WHAT YOU ARE ASKED TO DO – Exactly and only the lines from the one containing "More parts follow." through the one containing "Mortar_Smooth=0.8, Brick_Width=0.034, Row_Height=0.0254)" are to be repeated, both ends included.

SUPPLIED MATERIAL –
....
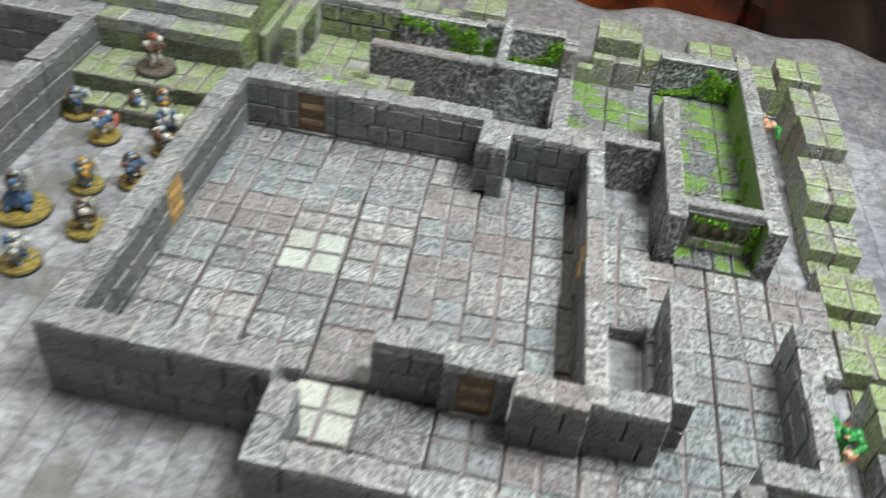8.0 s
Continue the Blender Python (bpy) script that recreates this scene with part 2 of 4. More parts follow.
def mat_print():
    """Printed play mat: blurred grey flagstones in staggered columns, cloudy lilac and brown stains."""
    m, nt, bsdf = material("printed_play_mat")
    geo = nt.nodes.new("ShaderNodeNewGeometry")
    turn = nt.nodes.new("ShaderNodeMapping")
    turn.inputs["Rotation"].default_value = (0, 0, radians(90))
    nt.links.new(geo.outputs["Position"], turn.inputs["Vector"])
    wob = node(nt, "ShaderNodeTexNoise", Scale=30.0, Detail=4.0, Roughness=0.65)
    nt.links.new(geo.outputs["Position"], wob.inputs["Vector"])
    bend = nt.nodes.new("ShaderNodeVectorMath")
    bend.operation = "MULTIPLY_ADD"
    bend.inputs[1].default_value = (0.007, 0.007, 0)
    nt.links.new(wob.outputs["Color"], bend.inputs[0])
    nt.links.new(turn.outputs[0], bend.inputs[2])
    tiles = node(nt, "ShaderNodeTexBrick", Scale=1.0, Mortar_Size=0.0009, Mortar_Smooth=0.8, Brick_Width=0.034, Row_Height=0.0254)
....
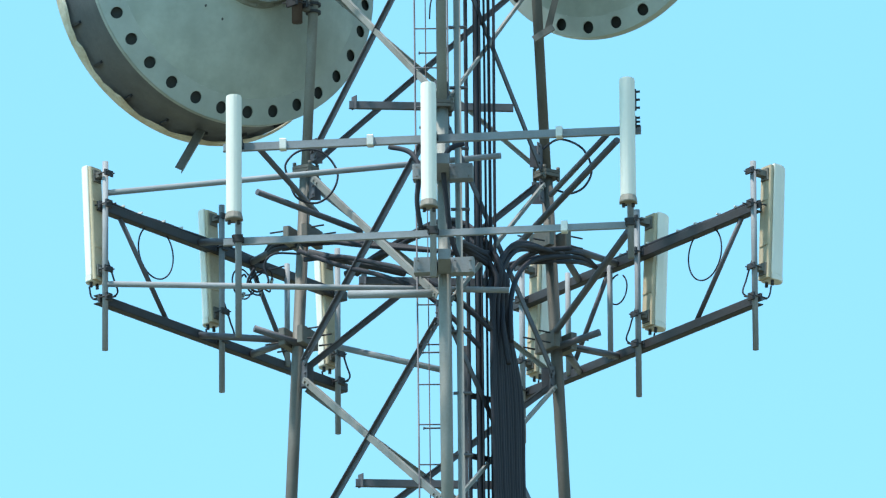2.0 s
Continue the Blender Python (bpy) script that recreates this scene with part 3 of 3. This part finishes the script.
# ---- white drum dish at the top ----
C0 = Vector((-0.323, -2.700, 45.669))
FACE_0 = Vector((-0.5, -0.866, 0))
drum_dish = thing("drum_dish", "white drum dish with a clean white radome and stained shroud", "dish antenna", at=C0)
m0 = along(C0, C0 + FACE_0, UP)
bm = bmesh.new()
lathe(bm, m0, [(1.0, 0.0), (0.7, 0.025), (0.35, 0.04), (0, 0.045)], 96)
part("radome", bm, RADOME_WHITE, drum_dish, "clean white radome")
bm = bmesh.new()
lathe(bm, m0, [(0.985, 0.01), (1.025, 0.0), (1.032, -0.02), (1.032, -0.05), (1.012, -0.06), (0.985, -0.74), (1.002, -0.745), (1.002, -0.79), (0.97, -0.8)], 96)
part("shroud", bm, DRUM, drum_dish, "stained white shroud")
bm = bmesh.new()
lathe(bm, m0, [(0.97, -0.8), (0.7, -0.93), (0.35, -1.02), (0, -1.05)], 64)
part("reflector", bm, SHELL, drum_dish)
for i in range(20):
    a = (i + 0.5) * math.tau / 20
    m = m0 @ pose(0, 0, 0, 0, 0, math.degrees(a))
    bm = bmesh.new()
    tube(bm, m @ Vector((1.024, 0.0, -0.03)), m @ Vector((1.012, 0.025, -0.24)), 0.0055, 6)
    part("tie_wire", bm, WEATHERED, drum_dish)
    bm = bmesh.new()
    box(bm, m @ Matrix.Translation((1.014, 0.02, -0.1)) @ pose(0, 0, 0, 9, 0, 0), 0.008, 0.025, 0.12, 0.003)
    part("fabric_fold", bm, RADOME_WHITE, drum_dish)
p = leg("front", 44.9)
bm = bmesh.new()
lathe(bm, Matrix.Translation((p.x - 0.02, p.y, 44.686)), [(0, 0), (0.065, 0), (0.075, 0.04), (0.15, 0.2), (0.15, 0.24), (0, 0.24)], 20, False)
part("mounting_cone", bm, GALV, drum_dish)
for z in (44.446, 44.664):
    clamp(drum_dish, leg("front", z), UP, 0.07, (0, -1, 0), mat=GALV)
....
THE REPLY –
Continue the Blender Python (bpy) script that recreates this scene with part 2 of 4. More parts follow.
def mat_print():
    """Printed play mat: blurred grey flagstones in staggered columns, cloudy lilac and brown stains."""
    m, nt, bsdf = material("printed_play_mat")
    geo = nt.nodes.new("ShaderNodeNewGeometry")
    turn = nt.nodes.new("ShaderNodeMapping")
    turn.inputs["Rotation"].default_value = (0, 0, radians(90))
    nt.links.new(geo.outputs["Position"], turn.inputs["Vector"])
    wob = node(nt, "ShaderNodeTexNoise", Scale=30.0, Detail=4.0, Roughness=0.65)
    nt.links.new(geo.outputs["Position"], wob.inputs["Vector"])
    bend = nt.nodes.new("ShaderNodeVectorMath")
    bend.operation = "MULTIPLY_ADD"
    bend.inputs[1].default_value = (0.007, 0.007, 0)
    nt.links.new(wob.outputs["Color"], bend.inputs[0])
    nt.links.new(turn.outputs[0], bend.inputs[2])
    tiles = node(nt, "ShaderNodeTexBrick", Scale=1.0, Mortar_Size=0.0009, Mortar_Smooth=0.8, Brick_Width=0.034, Row_Height=0.0254)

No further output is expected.